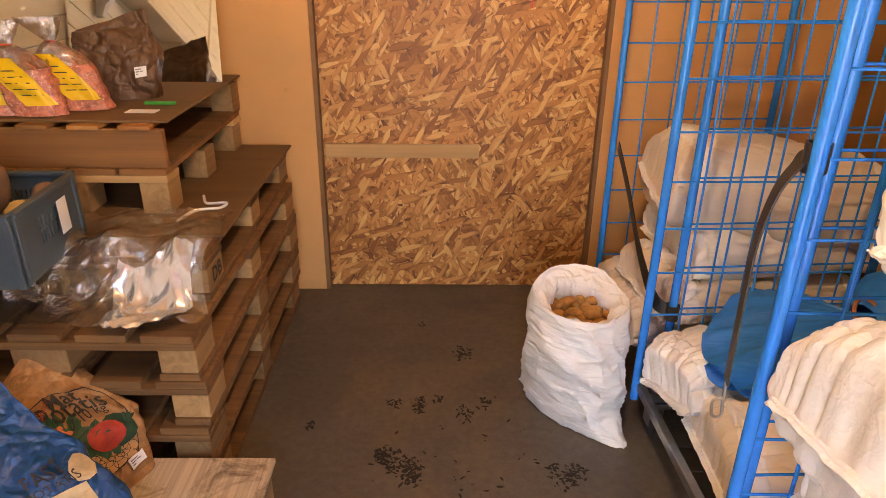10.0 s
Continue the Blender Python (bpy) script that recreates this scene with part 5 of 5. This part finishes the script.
# bags of carrots wrapped with yellow labels
for i, (x, y, rz, tilt) in enumerate(((-1.545, 1.93, 25, -4), (-1.475, 1.88, 14, -14), (-1.365, 1.875, 8, -22), (-1.27, 1.96, 4, -28))):
    ob = thing("produce_bag", pose(x, y, TOPZ, 0, 0, rz), "clear bag of pink produce with a yellow label and tied neck", "produce bag", "produce bags on the plinth")

    def pf(u, v, grow=0.0, tilt=tilt, i=i):
        th = 2 * math.pi * u
        q = v
        c, s = math.cos(th), math.sin(th)
        if q < 0.74:
            w = 1.0 + 0.12 * math.sin(math.pi * q) - 0.88 * max(0, (q - 0.45) / 0.29) ** 1.6 * 0.9
        else:
            w = 0.16 + 0.75 * ((q - 0.74) / 0.26) ** 0.9
        n = 2.6
        rx = math.copysign(abs(c) ** (2 / n), c) * (0.071 * w + grow)
        ry = math.copysign(abs(s) ** (2 / n), s) * (0.040 * w * (1 if q < 0.74 else 0.5) + grow)
        k = 1 + 0.16 * noise.noise((c * 2 + i * 4, s * 2, q * 7)) + 0.10 * noise.noise((c * 6 + i * 4, s * 6, q * 9))
        return Vector((rx * k + 0.24 * math.sin(radians(tilt)) * q, ry * k + 0.03 * q, 0.262 * q + 0.002))
    fb = bmesh.new()
    vs = grid_mesh(fb, lambda u, v: pf(u, v * 0.70), 32, 20, wrap=True)
    fb.faces.new(vs[0][::-1])
    fb.faces.new(vs[-1])
    part("filling", fb, PINK, ob, "pink roots seen through film")
    fb = bmesh.new()
    grid_mesh(fb, lambda u, v: pf(u, 0.5 + 0.5 * v, 0.0015), 30, 16, wrap=True)
    part("neck", fb, CELLO, ob, "gathered clear plastic neck")
    fb = bmesh.new()
    grid_mesh(fb, lambda u, v: pf(0.73 + 0.17 * u - 0.14 * v, 0.12 + 0.50 * v, 0.003), 14, 14)
    part("label", fb, YELLOW, ob, "yellow printed label")
    fb = bmesh.new()
    for k in range(5):
        for a, l in ((0.2, 0.25), (0.5, 0.3)):
            q0 = 0.22 + 0.13 * k
            P = lambda u, v: pf(0.73 + 0.17 * u - 0.14 * v, 0.12 + 0.50 * v, 0.0042)
            fb.faces.new([fb.verts.new(P(*w)) for w in ((a, q0), (a + l * 0.9, q0), (a + l * 0.9, q0 + 0.022), (a, q0 + 0.022))])
    part("label_text", fb, INK_PEN, ob)
    fb = bmesh.new()
    tube(fb, [pf(k / 14, 0.74, 0.002) for k in range(14)], 0.003, 6, closed=True)
    part("tie", fb, TAPE_RED, ob, "red tie round the neck")
o, dc, fr = paper_sack(pose(-1.235, 2.09, TOPZ, 0, 0, 12), 0.25, 0.12, 0.24, 4, 55.0, "dark brown paper bag standing behind the produce bags", UMBER_PAPER, False, "", 0.7, group="")
sticker(o, dc, 0.62, 0.36, 0.13, 0.08)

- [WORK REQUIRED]
What is needed is an exact reproduction of the data, pictures excluded.

- [EXERCISE ANSWER]
10.0 s
Continue the Blender Python (bpy) script that recreates this scene with part 5 of 5. This part finishes the script.
# bags of carrots wrapped with yellow labels
for i, (x, y, rz, tilt) in enumerate(((-1.545, 1.93, 25, -4), (-1.475, 1.88, 14, -14), (-1.365, 1.875, 8, -22), (-1.27, 1.96, 4, -28))):
    ob = thing("produce_bag", pose(x, y, TOPZ, 0, 0, rz), "clear bag of pink produce with a yellow label and tied neck", "produce bag", "produce bags on the plinth")

    def pf(u, v, grow=0.0, tilt=tilt, i=i):
        th = 2 * math.pi * u
        q = v
        c, s = math.cos(th), math.sin(th)
        if q < 0.74:
            w = 1.0 + 0.12 * math.sin(math.pi * q) - 0.88 * max(0, (q - 0.45) / 0.29) ** 1.6 * 0.9
        else:
            w = 0.16 + 0.75 * ((q - 0.74) / 0.26) ** 0.9
        n = 2.6
        rx = math.copysign(abs(c) ** (2 / n), c) * (0.071 * w + grow)
        ry = math.copysign(abs(s) ** (2 / n), s) * (0.040 * w * (1 if q < 0.74 else 0.5) + grow)
        k = 1 + 0.16 * noise.noise((c * 2 + i * 4, s * 2, q * 7)) + 0.10 * noise.noise((c * 6 + i * 4, s * 6, q * 9))
        return Vector((rx * k + 0.24 * math.sin(radians(tilt)) * q, ry * k + 0.03 * q, 0.262 * q + 0.002))
    fb = bmesh.new()
    vs = grid_mesh(fb, lambda u, v: pf(u, v * 0.70), 32, 20, wrap=True)
    fb.faces.new(vs[0][::-1])
    fb.faces.new(vs[-1])
    part("filling", fb, PINK, ob, "pink roots seen through film")
    fb = bmesh.new()
    grid_mesh(fb, lambda u, v: pf(u, 0.5 + 0.5 * v, 0.0015), 30, 16, wrap=True)
    part("neck", fb, CELLO, ob, "gathered clear plastic neck")
    fb = bmesh.new()
    grid_mesh(fb, lambda u, v: pf(0.73 + 0.17 * u - 0.14 * v, 0.12 + 0.50 * v, 0.003), 14, 14)
    part("label", fb, YELLOW, ob, "yellow printed label")
    fb = bmesh.new()
    for k in range(5):
        for a, l in ((0.2, 0.25), (0.5, 0.3)):
            q0 = 0.22 + 0.13 * k
            P = lambda u, v: pf(0.73 + 0.17 * u - 0.14 * v, 0.12 + 0.50 * v, 0.0042)
            fb.faces.new([fb.verts.new(P(*w)) for w in ((a, q0), (a + l * 0.9, q0), (a + l * 0.9, q0 + 0.022), (a, q0 + 0.022))])
    part("label_text", fb, INK_PEN, ob)
    fb = bmesh.new()
    tube(fb, [pf(k / 14, 0.74, 0.002) for k in range(14)], 0.003, 6, closed=True)
    part("tie", fb, TAPE_RED, ob, "red tie round the neck")
o, dc, fr = paper_sack(pose(-1.235, 2.09, TOPZ, 0, 0, 12), 0.25, 0.12, 0.24, 4, 55.0, "dark brown paper bag standing behind the produce bags", UMBER_PAPER, False, "", 0.7, group="")
sticker(o, dc, 0.62, 0.36, 0.13, 0.08)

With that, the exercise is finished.